A change in culture was required but it was found that certification could be obtained simply by producing a manual and a set of procedures that bore little resemblance to the way the organization was managed so why change when you don't have to?

This narrow view of quality management has now been swept aside by ISO 9000:2000 and in its place it encourages organizations to:

  • Determine the needs and expectations of customers and other interested parties;

  • Establish policies, objectives and a work environment necessary to motivate the organization to satisfy these needs;

  • Design, resource and manage a system of interconnected processes necessary to implement the policy and attain the objectives;

  • Measure and analyse the adequacy, efficiency and effectiveness of each process in fulfilling its purpose and objectives and;

  • Pursue the continual improvement of the system from an objective evaluation of its performance.

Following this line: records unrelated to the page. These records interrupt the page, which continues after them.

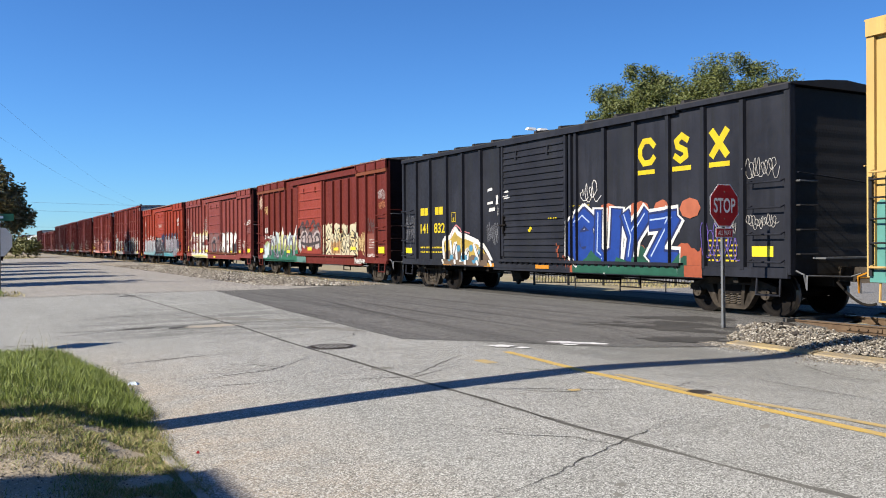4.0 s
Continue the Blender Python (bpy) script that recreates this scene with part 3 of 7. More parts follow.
for i, (pts, w) in enumerate((([(3.6, 17.8), (4.6, 16.6), (5.6, 15.6)], 0.5), ([(4.9, 14.6), (5.4, 14.0), (5.7, 13.0)], 0.35))):
    strip("road_stain", pts, w, M_STAIN, "dark worn stain on the asphalt", 0.002, 0.06, 60 + i, True, 0.12)
for i, (x0, y0, x1, y1, w) in enumerate(((7.3, 12.6, 8.3, 23.6, 0.16), (8.5, 11.1, 8.7, 22.8, 0.14), (9.7, 10.6, 9.5, 24.0, 0.12), (11.2, 11.8, 10.6, 25.0, 0.16))):
    strip("road_stain", [(x0, y0), (x0 * 0.6 + x1 * 0.4 - 0.15, y0 + 0.4 * (y1 - y0)), (x1, y1)], w, M_TRACK, "faint dark tyre track along the apron", 0.009, 0.004, 70 + i, True, 0.3)
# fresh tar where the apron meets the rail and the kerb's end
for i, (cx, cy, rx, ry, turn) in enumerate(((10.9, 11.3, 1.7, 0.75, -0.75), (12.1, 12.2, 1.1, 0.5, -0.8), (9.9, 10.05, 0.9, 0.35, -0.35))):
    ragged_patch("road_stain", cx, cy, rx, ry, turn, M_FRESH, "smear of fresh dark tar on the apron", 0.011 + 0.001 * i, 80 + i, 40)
for i, (cx, cy, rx, ry, turn) in enumerate(((4.1, 8.9, 0.2, 0.09, 0.3), (2.55, 15.75, 0.35, 0.16, 0.1), (3.2, 15.5, 0.25, 0.2, 0.6), (6.0, 5.05, 0.12, 0.05, 0.2), (3.35, 3.9, 0.06, 0.03, 0.4), (3.2, 3.75, 0.05, 0.03, 1.2), (5.35, 4.55, 0.1, 0.04, 0.5), (2.9, 4.9, 0.04, 0.02, 0.0))):
    ragged_patch("road_stain", cx, cy, rx, ry, turn, M_CRACK if cy > 15 else M_STAIN, "dark tar blot on worn asphalt", 0.0026, 90 + i, 22)
ragged_patch("road_stain", 3.75, 15.5, 0.55, 0.3, 0.1, M_SAND, "pale sandy blot on worn asphalt", 0.0028, 99, 26)
ragged_patch("road_line", 5.1, 6.62, 0.09, 0.06, 0.1, M_YELLOWFADE, "pale dab of old road paint", 0.004, 98, 18)

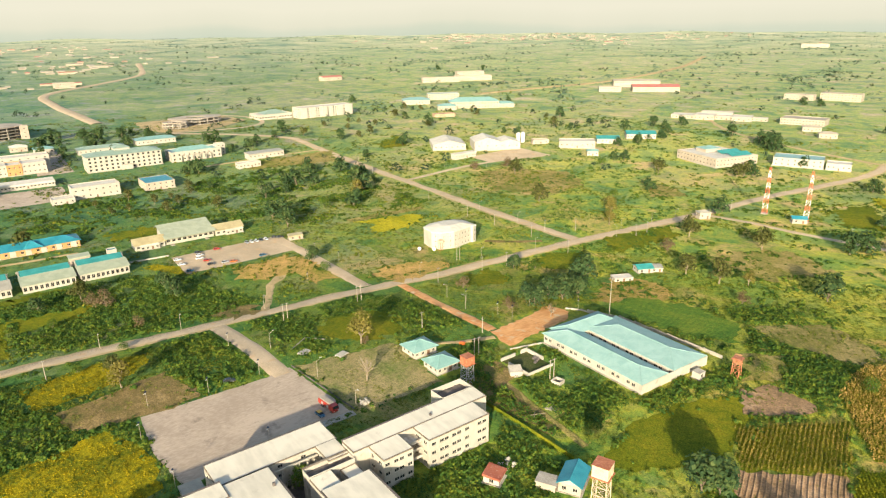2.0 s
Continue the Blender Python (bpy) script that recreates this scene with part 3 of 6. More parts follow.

I challenge anyone to deny that this is the real intent of the family of standards and that doing any one of these is bad for business.

The family of standards has been based on 8 key principles - principles which even John Seddon would find it hard to deny lead to successful businesses. Within the requirements you will find -

  • Customer focus through determining needs and expectations of customers

  • Leadership though policies, objectives and work environment

  • Involvement of people by managing a system of processes rather than functions

  •  An application of the process approach through linking policy, objectives, processes, measures, results and improvement

  •  A systems approach through the interconnection of processes

  • Continual improvement from the results of the measurement and analysis of processes

  • A factual approach to decision making through the objective evaluation of process measurement data

  • A focus on mutual beneficial supplier relationships through determining needs and expectations of other interested parties and the setting of policies and objective to satisfy these needs. 

For the designers and managers of the organization's management system these principles are the key to a successful implementation of ISO 9000.

For the auditors they are the key to transforming the way quality system audits are conducted. With a little thought the lack of application of one or more of these principles will be found to be at the root cause of most of the organization's problems.

  • The intent is that organizations design and manage their processes effectively to achieve corporate objectives, not that they create functional silos that compete for resources. 

  • The intent is that organizations choose the right things to do based on an objective analysis of the environment in which they operate, not slavishly follow procedures that serve no practical purpose.

  • The intent is that management create an environment in which people will be motivated, not create bureaucratic systems of documentation that stifle initiative and creativity.

The family of standards has to be used intelligently by customers, managers, auditors and consultants. An intelligent use of the standard would result in:-

  • Viewing the quality policy as the organization's values that guide it to achieve its purpose and mission rather than a motherhood statement with no connection with reality

  • Viewing the quality objectives as the corporate objectives rather than a set of tasks for the quality department to carry out

  •  Viewing the system as the means by which the organization implements it policy and achieves it objectives rather than a set of documents that are always out of date.

  • Viewing audits as a means to determine whether the organization has the capability to achieve its objectives rather than on conformity to requirements and procedures

  • Viewing performance in terms of the extent to which the needs and expectations of all interested parties are met rather than on the number of customer complaints, nonconformities and audit findings

We can find all these concepts within the ISO 9000:2000 family of standards if we take a step back from them and make the linkages.  It is plain to see that these things are good for business so why would anyone not want to do them? So I contend that ISO 9000:2000 is not bad for business - but it will be if we treat it as we did the 1994 version.